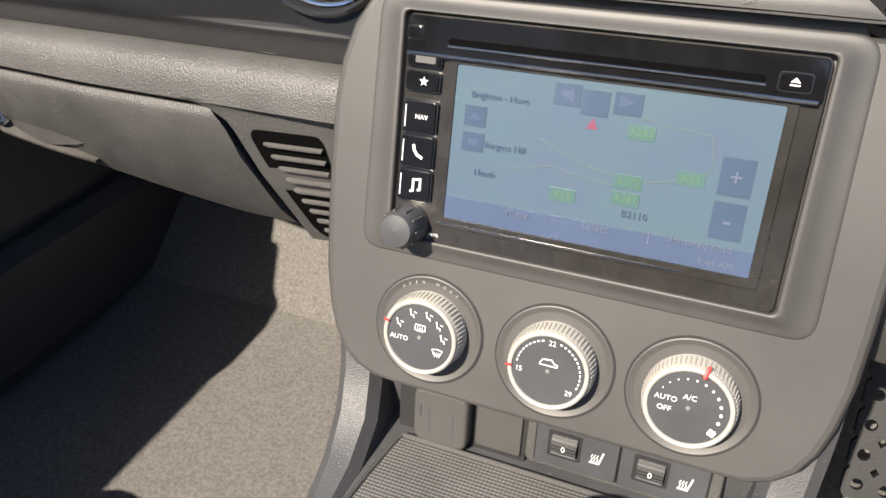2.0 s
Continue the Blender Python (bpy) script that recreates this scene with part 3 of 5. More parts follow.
rings = []
for z, inset in ((0.6725, 0.010), (0.6715, 0.0055), (0.669, 0.0025), (0.665, 0.001), (0.650, 0.0), (0.620, 0.0), (0.598, 0.0), (0.592, 0.002), (0.589, 0.006)):
    x0, x1 = glove_edge(z) + 0.0105 + inset * 0.8, -0.147 - inset * 0.5
    rings.append([(x0, corner_y(x0, z) - 0.0004, z), (x1, corner_y(x1, z) - 0.0004, z), (x1, corner_y(x1, z) + 0.02, z), (x0, corner_y(x0, z) + 0.02, z)])
# Unseen plate added to shut the hollow dash against sky light.
part("underside", box((0, 0.795, 0.602), (1.40, 0.42, 0.012), 0.003), RUBBER, dash)
# Dark plate laid on the panel for the shade behind the louvres.
louvre = part("louvre_recess", loft(rings), SLOT_SHADE, dash)
for k in range(9):
    z = 0.6645 - k * 0.0083
    ring = []
    for f in (0.0, 0.12, 0.5, 1.0):
        x = (glove_edge(z) + 0.018) * (1 - f) - 0.149 * f
        y, thin = corner_y(x, z), min(1.0, 0.15 + f * 7)
        ring.append([(x, y + 0.0015, z + 0.0010), (x, y - 0.0022 * thin - 0.0006, z - 0.0008), (x, y - 0.0020 * thin - 0.0006, z - 0.0019), (x, y + 0.0015, z - 0.0008)])
    part("louvre", loft(ring), STRIP, louvre)
latch = part("glovebox_latch", loft([[(x, 0.4600, 0.650 - 0.01 * abs(u)), (x, 0.4535 + 0.004 * u * u, 0.647), (x, 0.456, 0.630 + 0.012 * u * u), (x, 0.470, 0.626)] for x, u in [(-0.375 + 0.058 * q, q) for q in (-1, -0.6, -0.2, 0.2, 0.6, 1)]]), GLOVE, glovebox)
rings = []
for k in range(13):
    t = k / 12
    low = Vector((-0.402 + 0.068 * t, 0.4530 + 0.0100 * t, 0.6375 - 0.0160 * t - 0.0015 * math.sin(math.pi * t)))
    up = Vector((low.x, low.y + 0.0030, low.z + 0.0010 + 0.0070 * math.sin(math.pi * (1 - t) * 0.62)))
    rings.append([up + Vector((0, 0.004, 0)), up, (low + up) / 2 + Vector((0, -0.0016, -0.0006)), low + Vector((0, -0.0025, 0)), low + Vector((0, -0.0015, -0.0022)), low + Vector((0, 0.007, -0.0028))])
# Lip colour set paler than the lid for the sun falling on it.
part("latch_lip", loft(rings), mat("sunlit_lip_grey", (0.055, 0.052, 0.048), 0.8, spec=0.15, var=0.2, vscale=40), latch, "finger lip tinted paler for the sun on it", smooth=50)
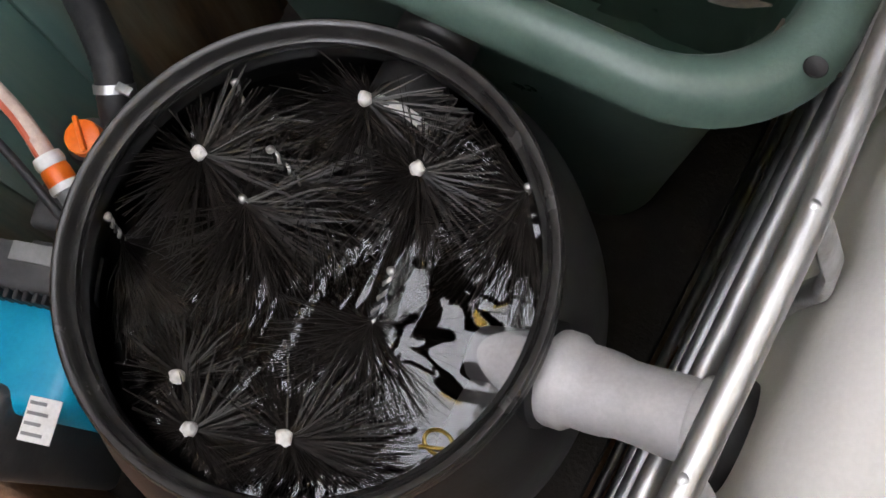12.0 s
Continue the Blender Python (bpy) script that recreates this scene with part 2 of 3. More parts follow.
def board_material():
    """Weathered board with old teal paint."""
    m, nt, b = mat("weathered_painted_board", (0.12, 0.09, 0.06), 0.75)
    streak = noise_node(nt, 5, 6, 0.65, (1, 5, 0.5))
    patch = noise_node(nt, 2.6, 4, 0.6, (1, 1.4, 0.5))
    c = ramp(nt, streak, [(0.3, (0.09, 0.06, 0.035)), (0.5, (0.27, 0.17, 0.095)), (0.7, (0.4, 0.3, 0.19))])
    c = mixed(nt, c, (0.17, 0.36, 0.34), ramp(nt, patch, [(0.47, (0, 0, 0)), (0.66, (0.8, 0.8, 0.8))]))
    nt.links.new(c, b.inputs["Base Color"])
    bump(nt, b, [(streak, 0.004)], 0.5)
    return m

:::

Reproduce each record from above exactly; pictures do not belong in the copy.

2.0 s
Continue the Blender Python (bpy) script that recreates this scene with part 3 of 5. More parts follow.
rings = []
for z, inset in ((0.6725, 0.010), (0.6715, 0.0055), (0.669, 0.0025), (0.665, 0.001), (0.650, 0.0), (0.620, 0.0), (0.598, 0.0), (0.592, 0.002), (0.589, 0.006)):
    x0, x1 = glove_edge(z) + 0.0105 + inset * 0.8, -0.147 - inset * 0.5
    rings.append([(x0, corner_y(x0, z) - 0.0004, z), (x1, corner_y(x1, z) - 0.0004, z), (x1, corner_y(x1, z) + 0.02, z), (x0, corner_y(x0, z) + 0.02, z)])
# Unseen plate added to shut the hollow dash against sky light.
part("underside", box((0, 0.795, 0.602), (1.40, 0.42, 0.012), 0.003), RUBBER, dash)
# Dark plate laid on the panel for the shade behind the louvres.
louvre = part("louvre_recess", loft(rings), SLOT_SHADE, dash)
for k in range(9):
    z = 0.6645 - k * 0.0083
    ring = []
    for f in (0.0, 0.12, 0.5, 1.0):
        x = (glove_edge(z) + 0.018) * (1 - f) - 0.149 * f
        y, thin = corner_y(x, z), min(1.0, 0.15 + f * 7)
        ring.append([(x, y + 0.0015, z + 0.0010), (x, y - 0.0022 * thin - 0.0006, z - 0.0008), (x, y - 0.0020 * thin - 0.0006, z - 0.0019), (x, y + 0.0015, z - 0.0008)])
    part("louvre", loft(ring), STRIP, louvre)
latch = part("glovebox_latch", loft([[(x, 0.4600, 0.650 - 0.01 * abs(u)), (x, 0.4535 + 0.004 * u * u, 0.647), (x, 0.456, 0.630 + 0.012 * u * u), (x, 0.470, 0.626)] for x, u in [(-0.375 + 0.058 * q, q) for q in (-1, -0.6, -0.2, 0.2, 0.6, 1)]]), GLOVE, glovebox)
rings = []
for k in range(13):
    t = k / 12
    low = Vector((-0.402 + 0.068 * t, 0.4530 + 0.0100 * t, 0.6375 - 0.0160 * t - 0.0015 * math.sin(math.pi * t)))
    up = Vector((low.x, low.y + 0.0030, low.z + 0.0010 + 0.0070 * math.sin(math.pi * (1 - t) * 0.62)))
    rings.append([up + Vector((0, 0.004, 0)), up, (low + up) / 2 + Vector((0, -0.0016, -0.0006)), low + Vector((0, -0.0025, 0)), low + Vector((0, -0.0015, -0.0022)), low + Vector((0, 0.007, -0.0028))])
# Lip colour set paler than the lid for the sun falling on it.
part("latch_lip", loft(rings), mat("sunlit_lip_grey", (0.055, 0.052, 0.048), 0.8, spec=0.15, var=0.2, vscale=40), latch, "finger lip tinted paler for the sun on it", smooth=50)
12.0 s
Continue the Blender Python (bpy) script that recreates this scene with part 2 of 3. More parts follow.
def board_material():
    """Weathered board with old teal paint."""
    m, nt, b = mat("weathered_painted_board", (0.12, 0.09, 0.06), 0.75)
    streak = noise_node(nt, 5, 6, 0.65, (1, 5, 0.5))
    patch = noise_node(nt, 2.6, 4, 0.6, (1, 1.4, 0.5))
    c = ramp(nt, streak, [(0.3, (0.09, 0.06, 0.035)), (0.5, (0.27, 0.17, 0.095)), (0.7, (0.4, 0.3, 0.19))])
    c = mixed(nt, c, (0.17, 0.36, 0.34), ramp(nt, patch, [(0.47, (0, 0, 0)), (0.66, (0.8, 0.8, 0.8))]))
    nt.links.new(c, b.inputs["Base Color"])
    bump(nt, b, [(streak, 0.004)], 0.5)
    return m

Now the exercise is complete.